Each execution of the following PAML program runs four processes: two copies of p and two copies of q. The geometric model is thus 4-dimensional.

    sem: 1 a b
    sem: 2 c
    proc:
      p = P(a);P(c);V(c);V(a) ,
      q = P(b);P(c);V(c);V(b)
    init: 2p 2q
One remarks that due to the mutual exclusion a, the two copies of p cannot hold more that one token of the semaphore c. The same observation can be made about the mutual exclusion b and the two copies of q. Hence no lack of tokens of type c can occur during the execution of the program. In geometric terms, it means that the forbidden region generated by semaphore c is contained in the forbidden region generated by the semaphores a and b. Consequently, the semaphore c has no influence on the execution of the program which is, in some sense, equivalent to the following program.
    sem: 1 a b
    proc:
      p = P(a);V(a) ,
      q = P(b);V(b)
    init: 2p 2q
Therefrom, one readily deduces that the original program could have been written as the parallel composition of the following ones.
    sem: 1 a
    proc:
      p = P(a);V(a)
    init: 2p 
and
    sem: 1 b
    proc:
      q = P(b);V(b)
    init: 2q
This example was extracted from [2].

Development and availability

ALCOOL is entirely written in OCaml. Its developement has been on and off for almost a decade. Though it is pretty advanced now, it still lacks a user-friendly interface and a documentation. We hope we can make its sources available as soon as possible on github.

References

  1. Allen, F. E. Control Flow Analysis. In Proceedings of a Symposium on Compiler Optimization, pages 1–19. ACM, 1970.
  2. Balabonski, T. and Haucourt, E. A Geometric Approach to the problem of Unique Decomposition of Processes. In Concurrency Theory 21th International Conference, vol. 6269 of Lecture Notes in Computer Science, pages 132–146. Springer, 2010.
  3. Bouajjani, A., Esparza, J., and Touili, T. A Generic Approach to the Static Analysis of Concurrent Programs with Procedures.
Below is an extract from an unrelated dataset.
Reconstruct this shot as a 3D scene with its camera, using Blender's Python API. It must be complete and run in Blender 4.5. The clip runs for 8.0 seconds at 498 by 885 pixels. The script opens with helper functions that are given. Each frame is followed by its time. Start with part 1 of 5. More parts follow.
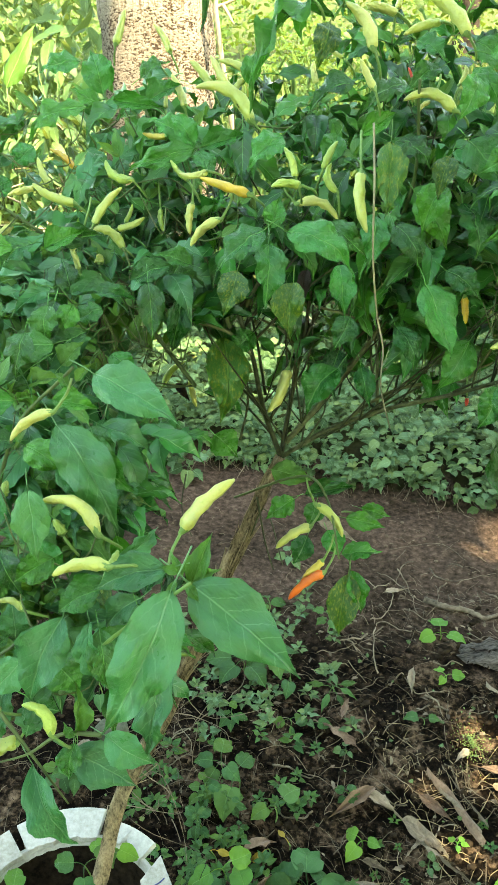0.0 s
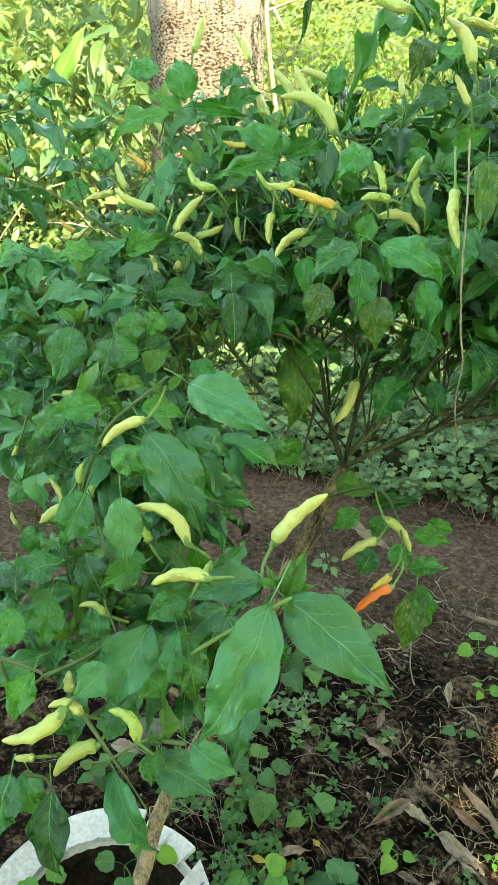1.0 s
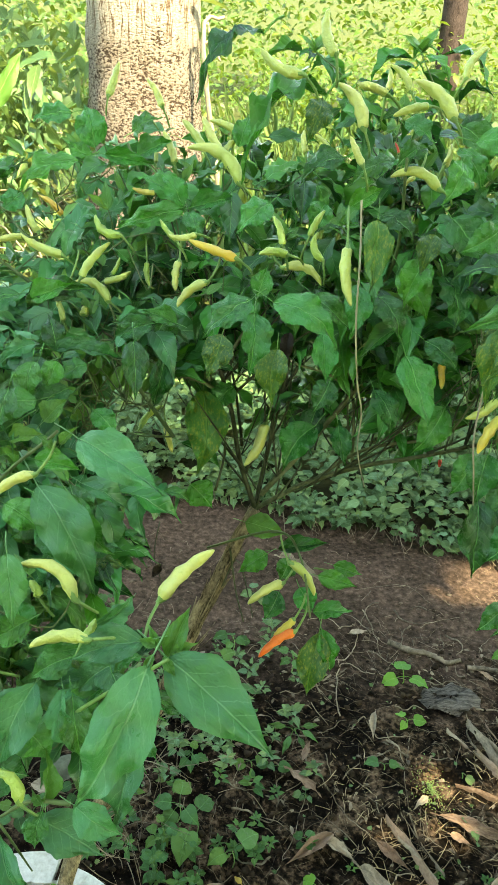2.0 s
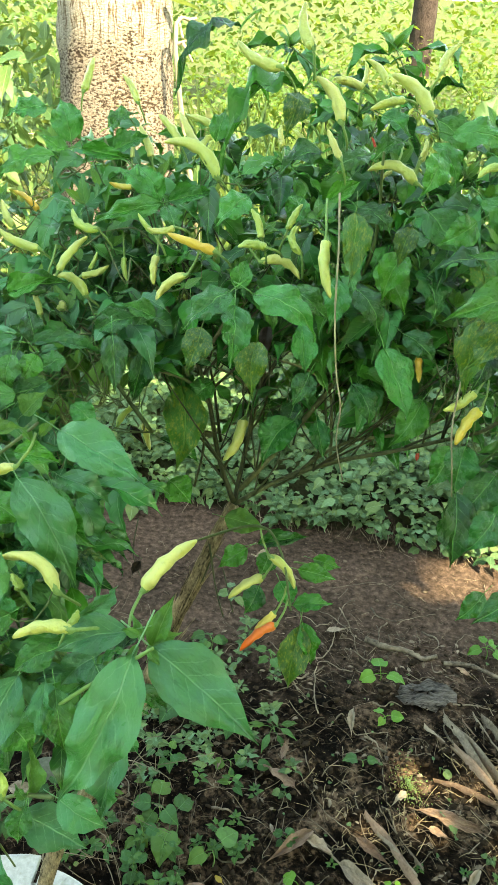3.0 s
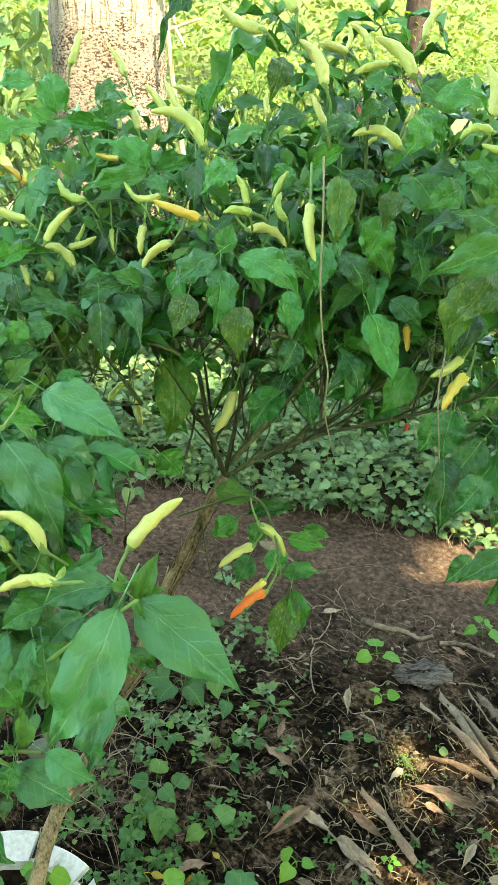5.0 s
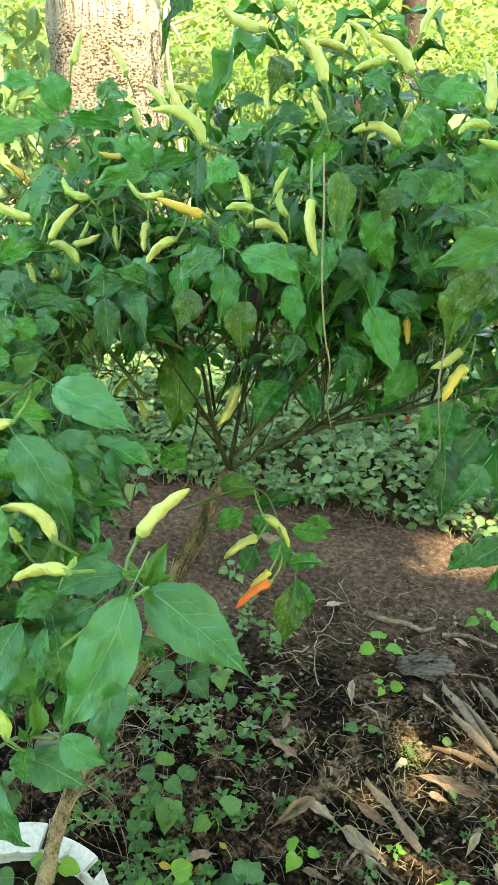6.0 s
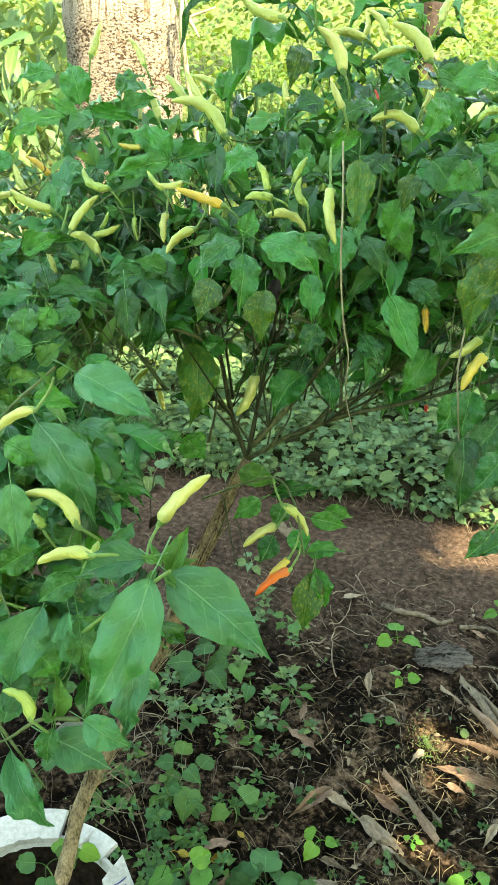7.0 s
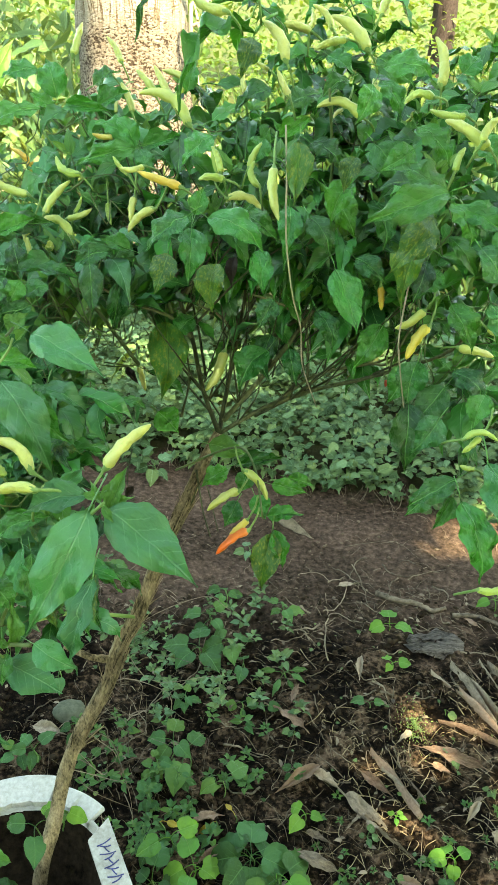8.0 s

International Journal of Foundations of Computer Science, 14(4):551–582, 2003.
  4. Cousot, P. and Cousot, R. Semantic analysis of communicating sequential processes. In Seventh International Colloquium on Automata, Languages and Programming, vol. 85 of Lecture Notes in Computer Science, p. 119–133. Springer, 1980.
  5. Cridlig, R. Implementing a Static Analyzer of Concurrent Programs: Problems and Perspectives. In Analysis and Verification of Multiple-Agent Languages, selected papers from the 5th LOMAPS workshop, vol. 1192, p. 244–259. Springer, 1997.
  6. Dijkstra, E. W. Cooperating sequential processes. Technical report, Technological University, Eindhoven, The Netherlands, 1965. Reprinted in Programming Languages: NATO Advanced Study Institute, p.43–112. Academic Press, 1968.
  7. Fajstrup, L., Goubault, É., and Raussen, M. Detecting Deadlocks in Concurrent Systems. In CONCUR’98 Concurrency Theory, vol. 1466 of Lecture Notes in Computer Science, pages 332–347. Springer, 1998.
  8. Fajstrup, L., Goubault, É., Haucourt E., Mimram S. and Raussen, M. Directed Algebraic Topology and Concurrency, vol. ? of Springer Briefs in Applied Science and Technology - Mathematical Methods. Springer, 2016.
  9. Floyd, R. W. Assigning meanings to programs. In Mathematical Aspects of Computer Science, vol.19 of Proceedings of Symposia in Applied Mathematics, p.19-32. AMS, 1967.
  10. Lipski, W. and Papadimitriou, C. H. A Fast Algorithm for Testing for Safety and Detecting Deadlocks in Locked Transaction Systems. Journal of Algorithms, pages 211–226, 1981.